[Begin Recorded data]

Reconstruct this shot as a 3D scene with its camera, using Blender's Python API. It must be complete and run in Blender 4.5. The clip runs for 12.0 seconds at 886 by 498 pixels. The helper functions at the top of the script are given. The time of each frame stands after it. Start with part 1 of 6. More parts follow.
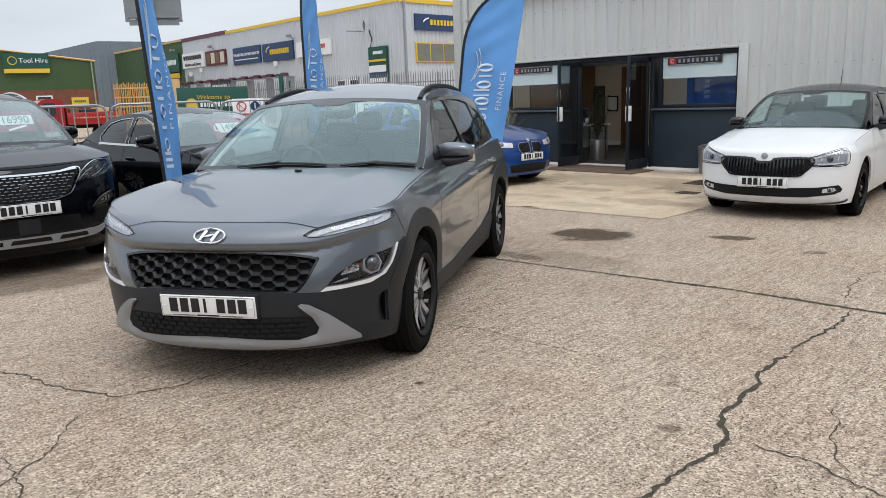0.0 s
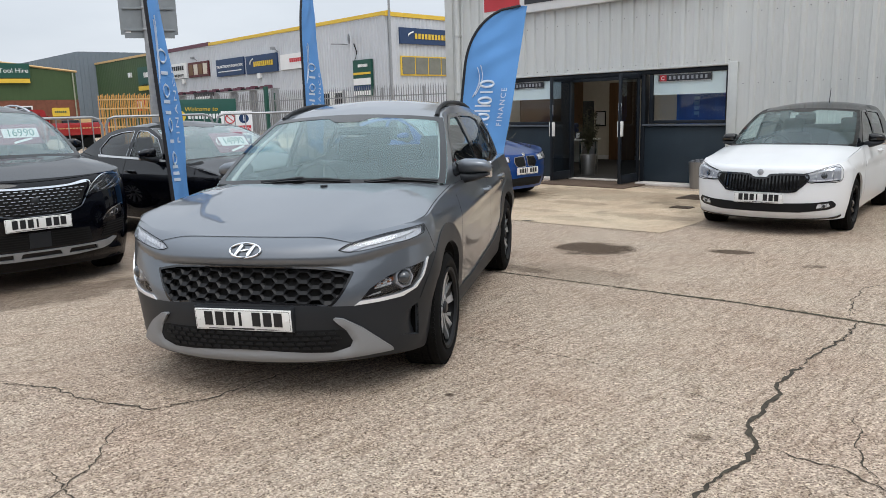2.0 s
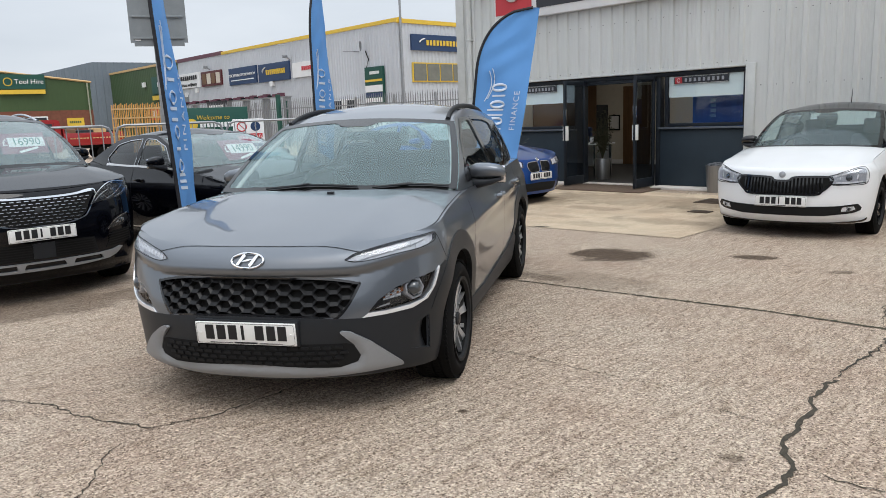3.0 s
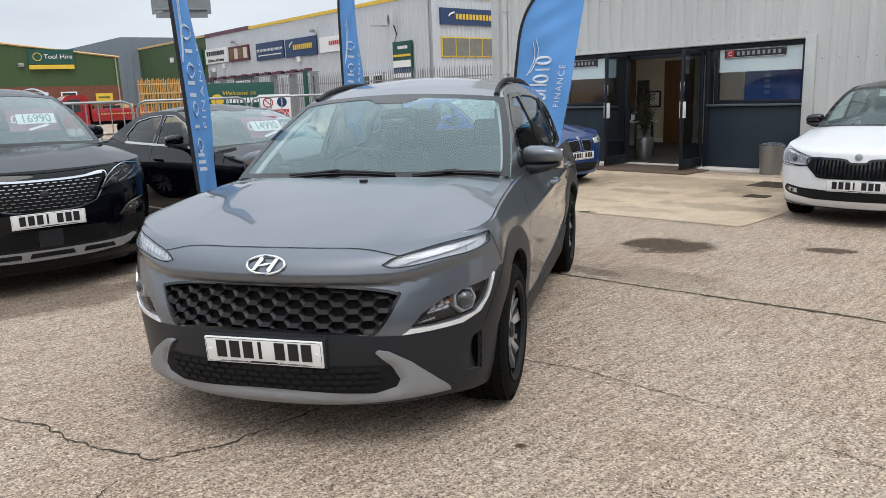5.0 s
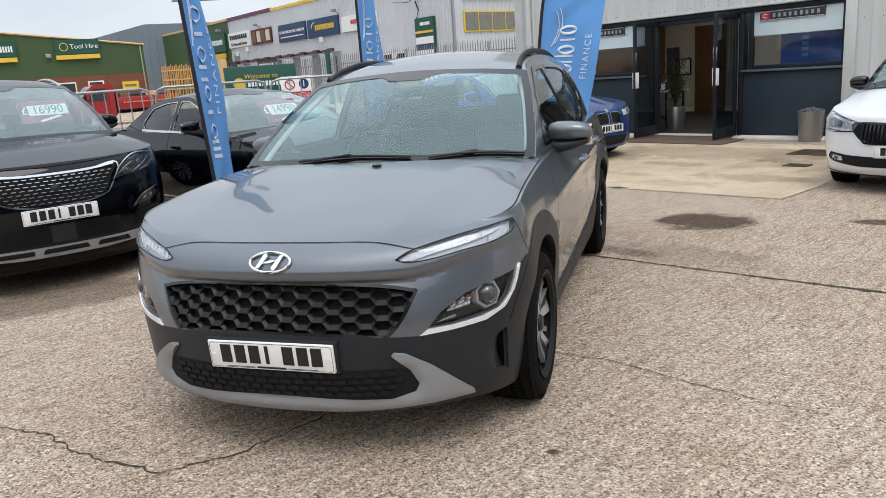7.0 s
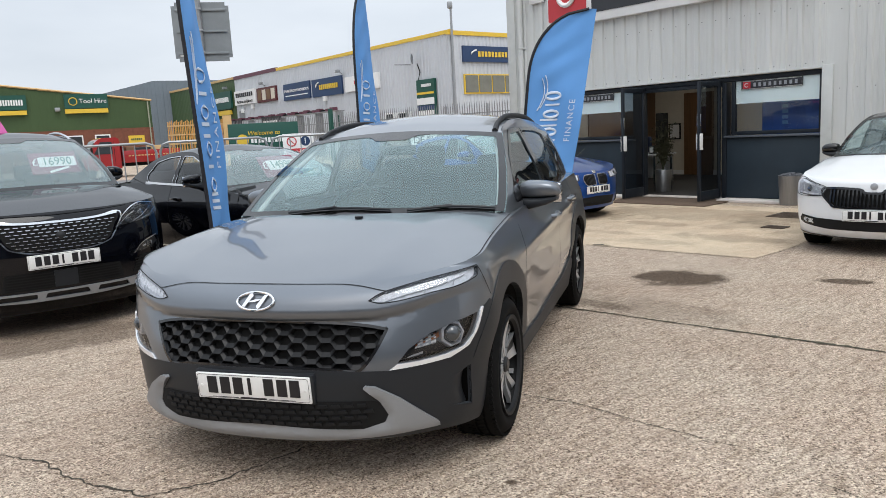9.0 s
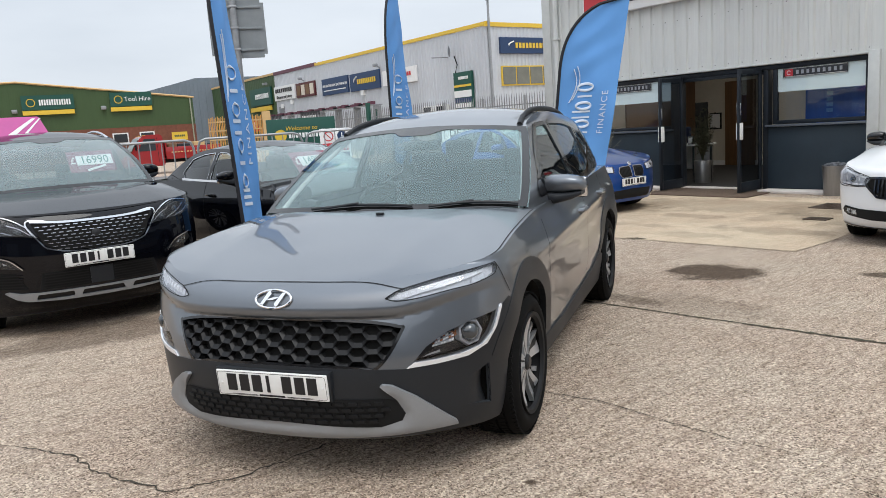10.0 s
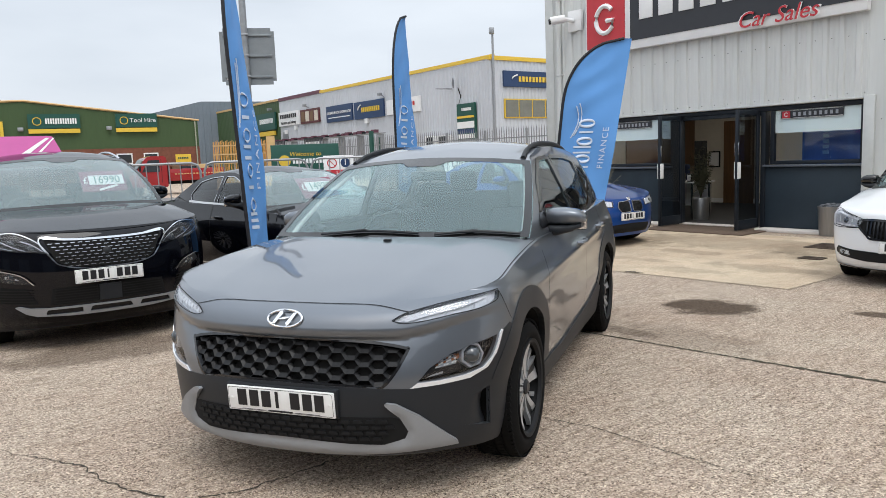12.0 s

[End Recorded data]

• Set exercise
Return the full material word for word. Do not include the pictures.

• Task solution
Reconstruct this shot as a 3D scene with its camera, using Blender's Python API. It must be complete and run in Blender 4.5. The clip runs for 12.0 seconds at 886 by 498 pixels. The helper functions at the top of the script are given. The time of each frame stands after it. Start with part 1 of 6. More parts follow.
0.0 s
2.0 s
3.0 s
5.0 s
7.0 s
9.0 s
10.0 s
12.0 s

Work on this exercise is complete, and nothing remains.